I started hating the questionnaire we used to interview oral history candidates, with its quiet assumptions about class and nationalism. Do you remember seeing the Pakistan flag unfurled for the first time? Were you proud to fly PIA the first time? I’m so sorry to steer you back to our topic, but can you describe Karachi’s nightlife in the 1950s? It made me sick. Meanwhile, Pakistan moved on, never allowing us a moment to catch our collective breath, not caring that I was scanning decaying newspaper articles about Mujib-ur-Rehman’s Six Points and vintage advertisements for Kashmiri Beauty long-lasting matchsticks. I would transcribe interviews, my heart breaking over and over for the man whose wife called him a coward and burned him with her disappointment when he ran for his life during a Dhaka riot in 1971; applauding the lady whose excellent matchmaking services and record of finding Very Suitable Boys saw her through bombing raids in 1965 after she was widowed. In between, I would check Facebook and Twitter for updates on the situation outside our window. Zulfikar Mirza drunkenly poked fun of Muhajirs. Rehman Malik came into power and a joke about calling apples bananas made the rounds. We lost students’ family members at summer camp to communal violence and missed a few days of school. Osama was killed. Drone strikes escalated. Polio vaccine campaigns came under threat. Damned if we do and damned if we don’t, we said. Pakistan was reappropriated as “Af-Pak.” All that history we were digging up that made us part of India, we joked, was becoming obsolete, as if such a thing were possible. We saw ourselves morph into a Taliban state, a Global Threat, citizens of the world’s Most Dangerous City. People told us we were brave and we felt uncomfortable. On most days, Partition and its stories made no sense.

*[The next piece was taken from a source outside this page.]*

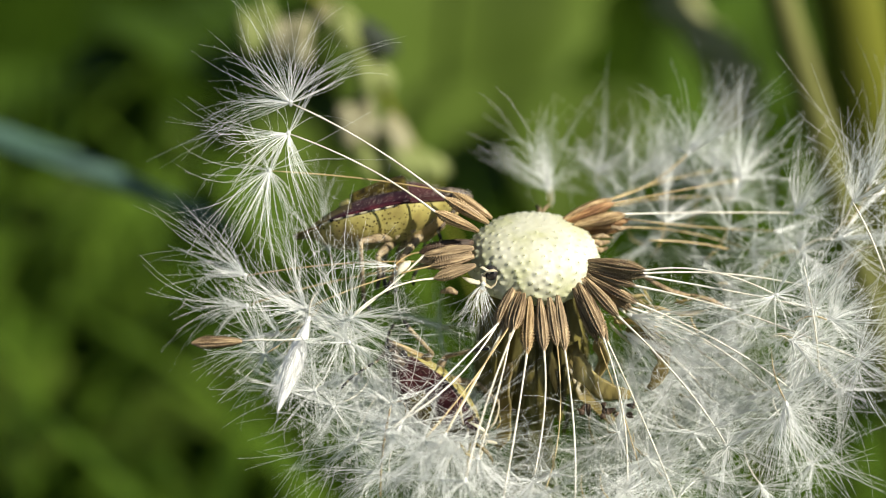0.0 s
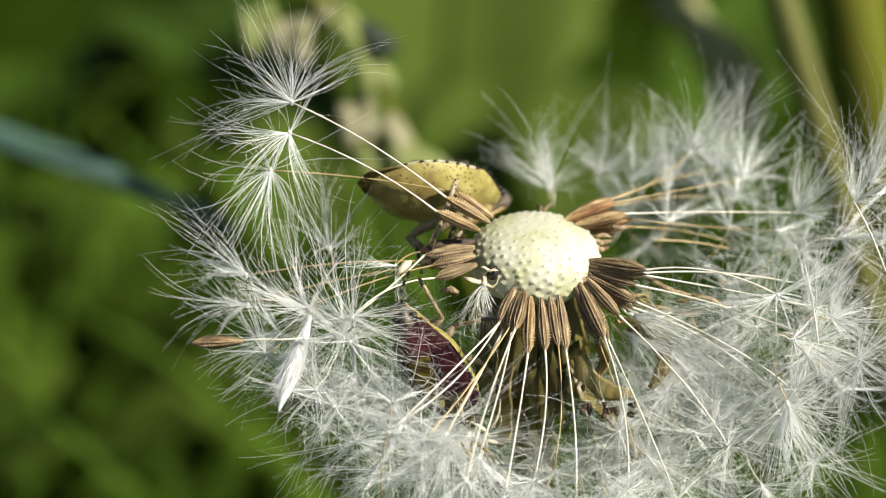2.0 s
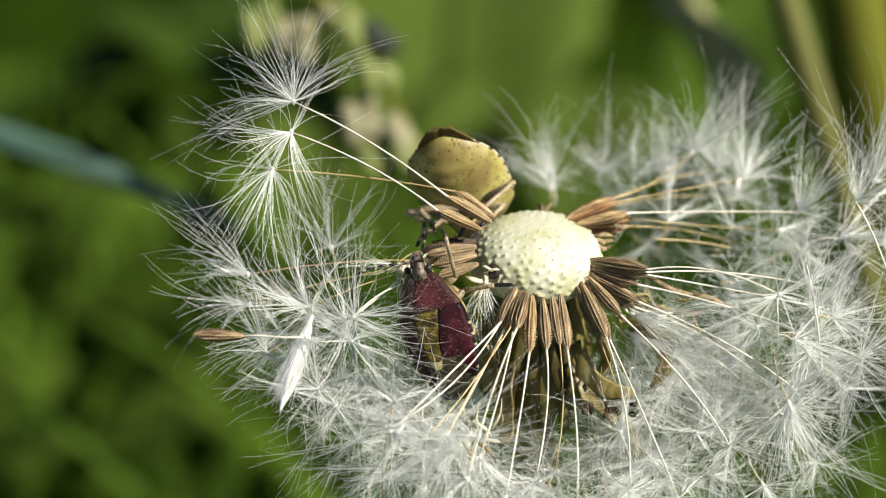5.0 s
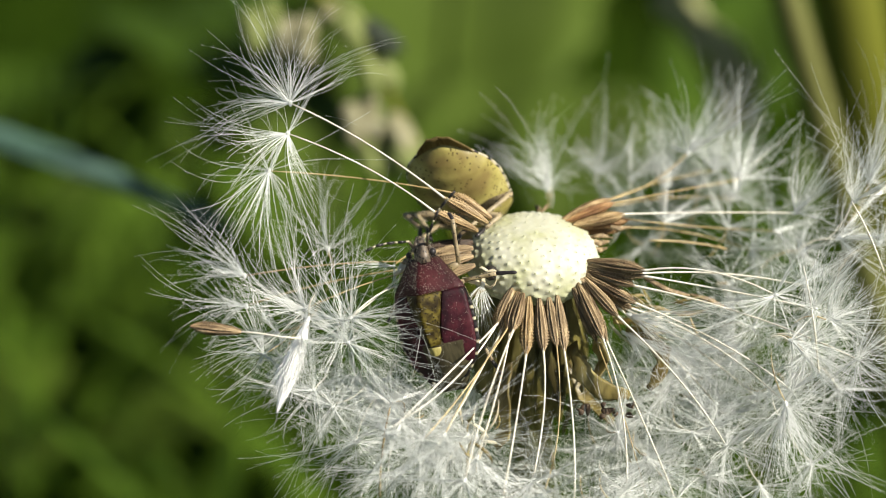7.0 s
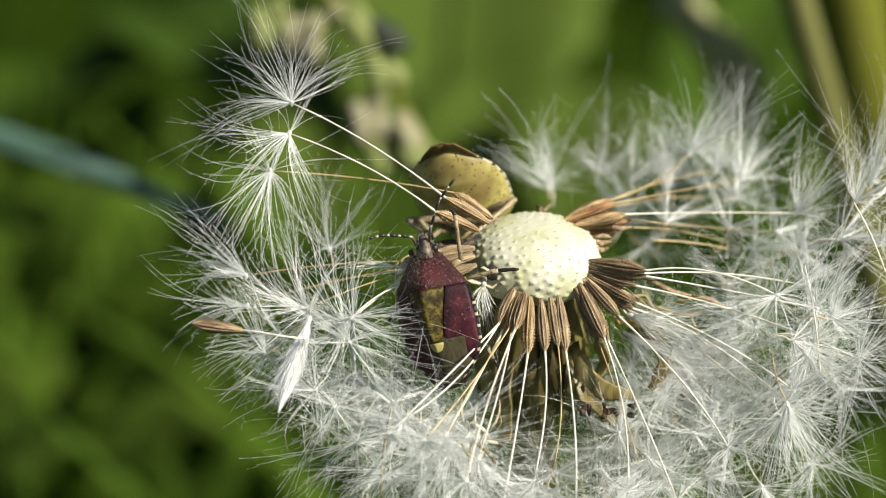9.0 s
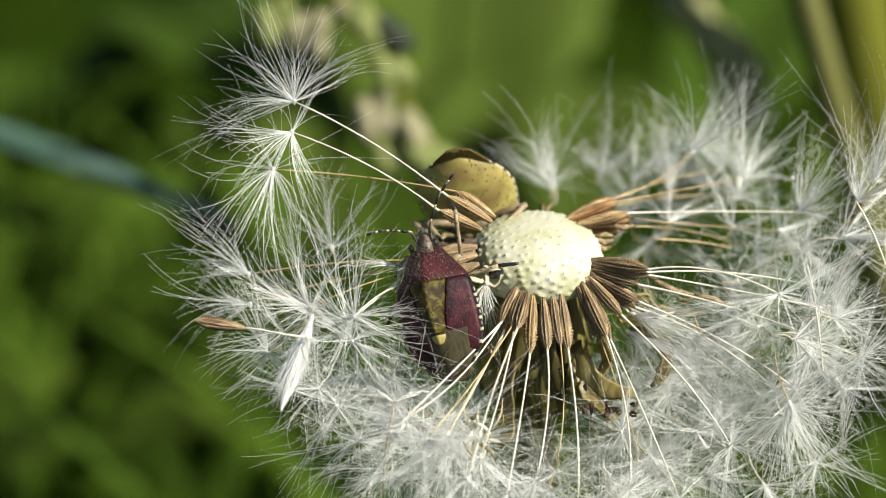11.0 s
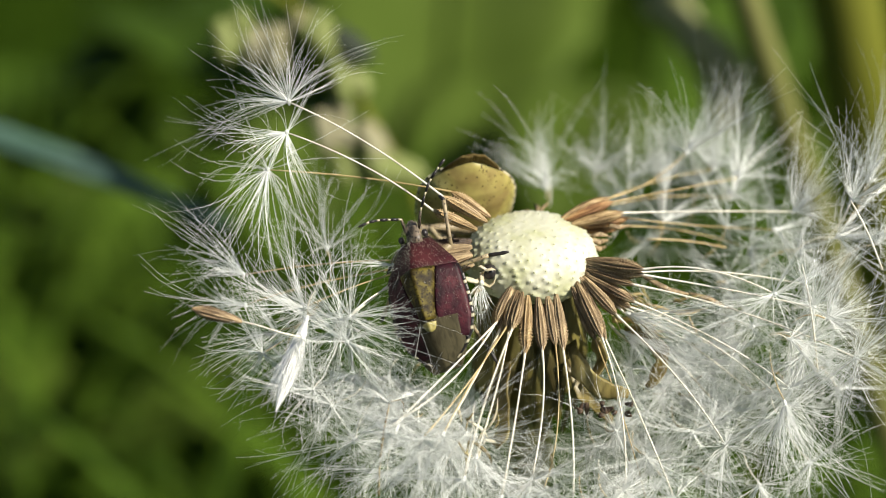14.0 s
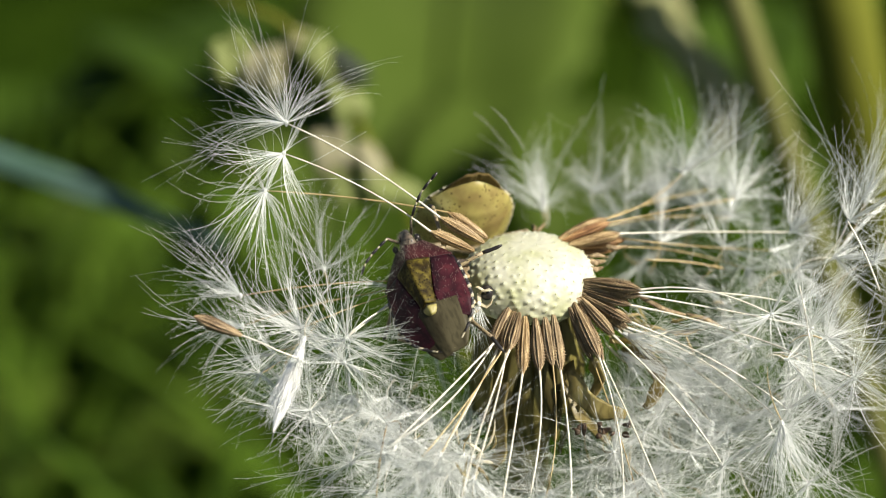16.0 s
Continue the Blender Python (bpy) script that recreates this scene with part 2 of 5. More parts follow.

The following year, as a teacher, I quietly struck “South Asia; the partition of the subcontinent and the subsequent history of the Indian and Pakistani states” off the world history syllabus for my O level students. It’s because I didn’t want to confuse them by offering them “real” history the same year they learned the mutilated Partition history of Pakistan Studies, I said to school administration. It’s because I would much rather teach China, a topic that is so relevant today, I told students. It’s because our syllabus is so lengthy, I told colleagues. I couldn’t decide which answer was best. It could be because Mrs. J left her home in Amritsar unlatched because she was going to return soon, but she, like her neighbor Sadat Hasan Manto, never did. It could be because Mr. I was an Urdu-speaking man from Calcutta who migrated to Punjab, didn’t fit in, migrated to Dhaka, didn’t fit in, migrated to Karachi and still doesn’t fit in. It could be because a million silent rapes have been replaced by louder ones. It could be that I am exhausted, and twenty five, and no smarter than three years ago, and there is noise in my head, a rustlerustlerustle of pages of books and interviews which leap out and eat me alive. It could be that the thought of going to graduate school for history lost its charm when the idea of writing papers about Objective History appeared to be a monstrous irrelevancy before the fifteen year olds I have not yet taught. It could be, that in another forty years, a granddaughter may beat her head against the boulders left to her by my generation…and by then, I will have grown to understand, by then I will have something to teach.